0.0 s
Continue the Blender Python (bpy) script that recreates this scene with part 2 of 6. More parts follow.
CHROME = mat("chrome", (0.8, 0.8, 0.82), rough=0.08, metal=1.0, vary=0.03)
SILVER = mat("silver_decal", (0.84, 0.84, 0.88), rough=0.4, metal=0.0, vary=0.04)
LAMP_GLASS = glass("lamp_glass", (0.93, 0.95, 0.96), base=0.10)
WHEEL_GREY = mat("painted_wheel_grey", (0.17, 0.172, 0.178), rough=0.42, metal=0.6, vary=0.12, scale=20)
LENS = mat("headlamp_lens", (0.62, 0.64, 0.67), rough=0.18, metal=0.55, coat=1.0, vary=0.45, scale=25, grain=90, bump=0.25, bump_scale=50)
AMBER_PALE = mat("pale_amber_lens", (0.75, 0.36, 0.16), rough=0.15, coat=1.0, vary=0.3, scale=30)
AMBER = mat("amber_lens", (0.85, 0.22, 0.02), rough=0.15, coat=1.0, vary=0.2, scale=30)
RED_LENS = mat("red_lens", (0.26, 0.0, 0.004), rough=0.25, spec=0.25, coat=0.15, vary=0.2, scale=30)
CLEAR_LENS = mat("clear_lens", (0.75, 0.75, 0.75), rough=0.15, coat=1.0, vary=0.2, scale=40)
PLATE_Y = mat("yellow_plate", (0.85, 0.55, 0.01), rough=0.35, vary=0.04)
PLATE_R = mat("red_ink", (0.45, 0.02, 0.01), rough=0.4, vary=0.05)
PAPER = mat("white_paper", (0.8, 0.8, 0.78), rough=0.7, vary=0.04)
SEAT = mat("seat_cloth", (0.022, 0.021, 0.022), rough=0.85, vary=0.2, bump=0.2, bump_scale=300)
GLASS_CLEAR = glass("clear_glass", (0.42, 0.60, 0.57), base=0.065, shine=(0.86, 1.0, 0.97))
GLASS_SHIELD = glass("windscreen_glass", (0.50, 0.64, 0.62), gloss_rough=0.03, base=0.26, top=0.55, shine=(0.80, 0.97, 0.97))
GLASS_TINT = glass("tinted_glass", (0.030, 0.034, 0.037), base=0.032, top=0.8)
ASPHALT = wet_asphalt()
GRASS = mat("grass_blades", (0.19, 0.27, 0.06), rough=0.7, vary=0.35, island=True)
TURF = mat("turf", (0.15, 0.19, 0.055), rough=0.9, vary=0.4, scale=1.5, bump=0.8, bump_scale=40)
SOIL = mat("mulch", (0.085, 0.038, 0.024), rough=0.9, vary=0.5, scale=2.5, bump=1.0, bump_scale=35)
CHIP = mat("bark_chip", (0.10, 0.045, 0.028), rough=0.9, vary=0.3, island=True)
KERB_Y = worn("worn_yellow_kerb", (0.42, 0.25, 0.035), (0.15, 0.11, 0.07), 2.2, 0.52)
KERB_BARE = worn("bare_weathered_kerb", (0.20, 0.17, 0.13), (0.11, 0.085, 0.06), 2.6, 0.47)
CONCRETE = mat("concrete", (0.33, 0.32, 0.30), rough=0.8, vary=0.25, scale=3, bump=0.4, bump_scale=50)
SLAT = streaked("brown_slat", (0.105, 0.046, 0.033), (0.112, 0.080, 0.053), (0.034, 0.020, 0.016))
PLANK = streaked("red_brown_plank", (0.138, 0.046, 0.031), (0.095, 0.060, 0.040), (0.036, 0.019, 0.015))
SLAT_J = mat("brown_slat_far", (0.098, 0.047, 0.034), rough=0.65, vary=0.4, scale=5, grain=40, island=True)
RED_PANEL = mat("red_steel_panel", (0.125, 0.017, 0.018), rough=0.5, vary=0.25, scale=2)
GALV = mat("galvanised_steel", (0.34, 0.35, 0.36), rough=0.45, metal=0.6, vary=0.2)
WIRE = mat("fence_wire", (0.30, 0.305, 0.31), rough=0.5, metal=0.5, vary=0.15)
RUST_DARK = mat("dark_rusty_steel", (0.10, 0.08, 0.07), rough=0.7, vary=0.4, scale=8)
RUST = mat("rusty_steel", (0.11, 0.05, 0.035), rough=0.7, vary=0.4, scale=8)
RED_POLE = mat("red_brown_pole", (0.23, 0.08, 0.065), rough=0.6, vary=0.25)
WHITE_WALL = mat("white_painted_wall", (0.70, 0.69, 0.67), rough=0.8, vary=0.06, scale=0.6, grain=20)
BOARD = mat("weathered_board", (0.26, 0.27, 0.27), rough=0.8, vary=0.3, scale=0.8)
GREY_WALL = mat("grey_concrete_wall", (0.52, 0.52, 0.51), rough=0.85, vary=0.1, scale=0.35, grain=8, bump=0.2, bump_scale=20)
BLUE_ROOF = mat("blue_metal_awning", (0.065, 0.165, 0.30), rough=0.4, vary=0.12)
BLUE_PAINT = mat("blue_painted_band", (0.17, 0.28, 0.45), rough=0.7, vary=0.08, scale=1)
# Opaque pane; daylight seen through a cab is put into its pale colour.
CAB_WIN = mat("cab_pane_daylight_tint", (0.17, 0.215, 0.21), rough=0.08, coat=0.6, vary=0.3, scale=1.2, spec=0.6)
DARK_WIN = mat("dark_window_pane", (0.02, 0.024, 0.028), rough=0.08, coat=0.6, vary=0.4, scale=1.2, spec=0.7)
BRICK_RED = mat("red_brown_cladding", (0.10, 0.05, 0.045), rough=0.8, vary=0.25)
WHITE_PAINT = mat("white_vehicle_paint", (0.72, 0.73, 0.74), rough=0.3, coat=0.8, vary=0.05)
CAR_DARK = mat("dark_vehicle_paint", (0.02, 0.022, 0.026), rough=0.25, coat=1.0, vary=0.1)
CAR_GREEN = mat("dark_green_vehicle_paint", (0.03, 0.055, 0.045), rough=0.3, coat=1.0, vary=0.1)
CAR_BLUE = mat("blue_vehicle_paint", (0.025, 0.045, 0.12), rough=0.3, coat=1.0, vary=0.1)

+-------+

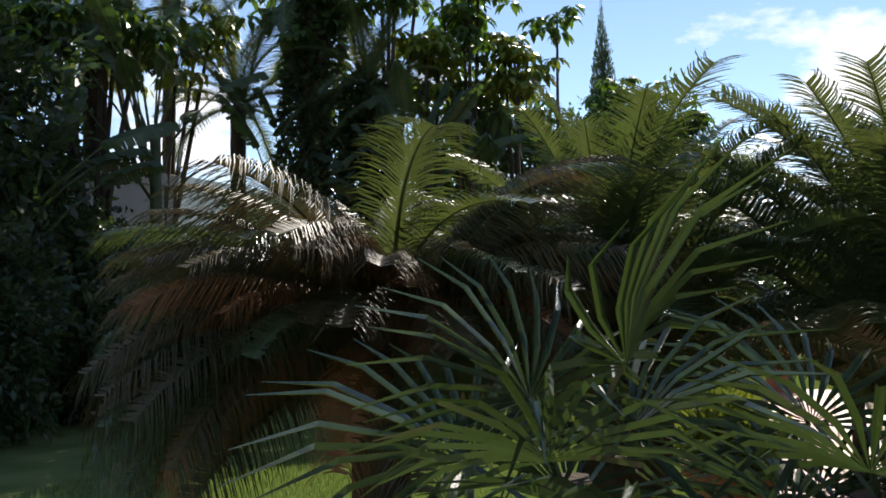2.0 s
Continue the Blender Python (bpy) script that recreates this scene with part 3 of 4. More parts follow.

+-------+

# Exercise requirements:
State only the count of lines above that hold the string "Blender".

# Task result:
2